Consideration of the Coy A's circumstances
Coy A granted Options to employees under the Plan that were intended to qualify for the start-up concessions under Subdivision 83A-B.
Coy A is considering a merger proposal with Coy B (Proposed Transaction).
Under the merger, it is proposed that the Options will be exercised and converted into ordinary shares just before the Proposed Transaction and all membership interests in Coy A will be acquired by Coy B.
The Proposed Transaction will therefore result in the holders of Options disposing of their ESS interests within 3 years of acquiring them and ceasing to meet the minimum holding period condition unless the Commissioner allows an earlier ending.
When the Options were granted, there was no indication that a merger would occur.
No Options have been allocated to employees from the date negotiations commenced in respect to the Proposed Transaction.
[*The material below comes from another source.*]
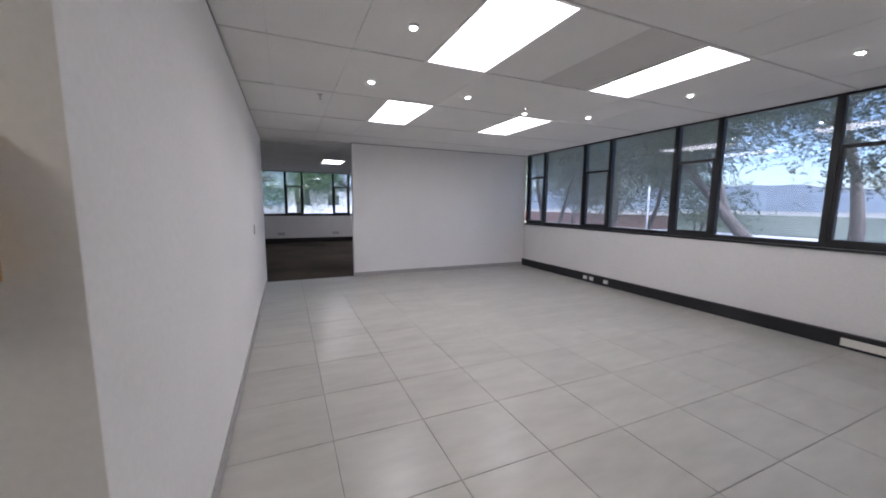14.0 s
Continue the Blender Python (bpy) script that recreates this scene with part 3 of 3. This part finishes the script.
bx = thing("fire_alarm_box", "open yellow wooden box with a red device inside", "alarm box", "", pose(-5.22, YC, 1.48))
part("back_board", boxes((-0.082, 0.082, 0.0, 0.012, -0.15, 0.15), bevel=0.001), YELLOW, bx)
for x in (-0.082, 0.07):
    part("side_board", boxes((x, x + 0.012, 0.012, 0.12, -0.15, 0.15), bevel=0.0015), YELLOW, bx)
for z in (-0.15, 0.138):
    part("end_board", boxes((-0.07, 0.07, 0.012, 0.12, z, z + 0.012), bevel=0.0015), YELLOW, bx)
part("back_panel", boxes((-0.07, 0.07, 0.012, 0.016, -0.138, 0.138)), BOX_IN, bx)
part("device", boxes((-0.066, 0.052, 0.016, 0.07, 0.0, 0.055), bevel=0.008), MAROON, bx, "dark red device")
part("notice", boxes((-0.068, 0.06, 0.095, 0.098, -0.045, 0.015)), SIGN_CREAM, bx, "blank cream card")
part("canister", boxes((-0.067, -0.022, 0.03, 0.075, -0.138, -0.045), bevel=0.01), SOCKET, bx)
part("canister_band", boxes((-0.068, -0.021, 0.029, 0.076, -0.115, -0.10)), RED, bx)
part("tag", boxes((-0.0845, -0.0825, 0.03, 0.085, -0.02, 0.07)), WHITE_PLASTIC, bx, "white label strip")
part("tag_head", boxes((-0.0848, -0.0823, 0.03, 0.085, 0.07, 0.095)), RED, bx)
bm = bmesh.new()
tube(bm, [(0.03, 0.03, 0.15), (0.04, 0.035, 0.175), (0.02, 0.03, 0.165)], 0.008, 8)
part("latch", bm, YELLOW, bx)


def running_man(parent, y, s, x0, z0, mat):
    """A plain walking figure of bars."""
    bm = bmesh.new()
    for ax, az, bx_, bz, w in ((0, 0.042, 0, -0.005, 0.014), (0, 0.0, -0.032, -0.062, 0.0105), (0, 0.0, 0.032, -0.062, 0.0105), (0, 0.04, 0.038, 0.006, 0.008), (0, 0.04, -0.038, 0.006, 0.008)):
        tube(bm, [(x0 + ax * s, y, z0 + az * s), (x0 + bx_ * s, y, z0 + bz * s)], w * s, 6)
    tube(bm, [(x0, y - 0.001, z0 + 0.065 * s), (x0, y + 0.001, z0 + 0.065 * s)], 0.014 * s, 12)
    part("pictogram", bm, mat, parent, "pale pictogram")


es = thing("exit_door_sign", "green exit sign with a pale figure on a brown door", "sign", "", pose(-4.575, YB - 0.044, 1.94))
part("board", boxes((-0.095, 0.095, 0.0, 0.006, -0.095, 0.095), bevel=0.002), GREEN, es)
running_man(es, 0.006, 1.2, 0, 0, SIGN_CREAM)
ex = thing("exit_sign", "hanging green exit sign with arrow and figure", "sign", "", pose(-6.255, 0.03, 2.578, 0, 0, 187))
part("board", boxes((-0.2, 0.2, -0.01, 0.01, -0.098, 0.098), bevel=0.003), GREEN, ex)
part("divider", boxes((-0.008, 0.008, -0.0125, -0.01, -0.098, 0.098)), SIGN_CREAM, ex)
bm = boxes((-0.15, -0.045, -0.0135, -0.01, -0.014, 0.014))
v = [bm.verts.new(p) for p in ((-0.17, -0.0135, 0.0), (-0.115, -0.0135, 0.06), (-0.082, -0.0135, 0.06), (-0.137, -0.0135, 0.0), (-0.082, -0.0135, -0.06), (-0.115, -0.0135, -0.06))]
bm.faces.new((v[0], v[1], v[2], v[3]))
bm.faces.new((v[0], v[3], v[4], v[5]))
part("arrow", bm, SIGN_CREAM, ex, "pale arrow")
running_man(ex, -0.011, 1.15, 0.1, 0, SIGN_CREAM)
bm = bmesh.new()
for x in (-0.15, 0.15):
    tube(bm, [(x, 0, 0.095), (x, 0, 0.109)], 0.004, 6)
part("hanger", bm, CHROME, ex)
ds = thing("door_sign", "pale sign strip with two red marks above the doorway", "sign", "", pose(-6.97, YD, 2.145))
part("board", boxes((-0.16, 0.16, -0.006, 0.0, -0.07, 0.07), bevel=0.002), SIGN_CREAM, ds)
part("mark", boxes((-0.12, -0.07, -0.008, -0.006, -0.05, 0.045)), RED, ds)
bm = boxes((0.065, 0.095, -0.0085, -0.006, -0.005, 0.05), (0.035, 0.06, -0.0085, -0.006, -0.012, 0.02))
v = [bm.verts.new(p) for p in ((0.035, -0.0085, 0.0), (0.08, -0.0085, -0.055), (0.125, -0.0085, 0.0))]
bm.faces.new(v)
part("arrow_mark", bm, RED, ds, "red downward arrow")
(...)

There will not be any disposal or transfer of Options acquired under the Plan prior to the date of the Proposed Transaction and there has not been, and won't be, any disposal or transfer of any shares acquired on exercise of Options acquired under the Plan prior to the date of the Proposed Transaction.
There is no evidence to suggest that the operators of the Plan did not intend for every option holder under the Plan to be restricted from disposing of their Options for the minimum holding period.
Accordingly, the Commissioner is satisfied that the requirements of subparagraphs 83A-45(5)(a)(i) and (ii) are met and will allow the minimum holding period to end at the earlier date of when the shares are disposed of under the Proposed Transaction.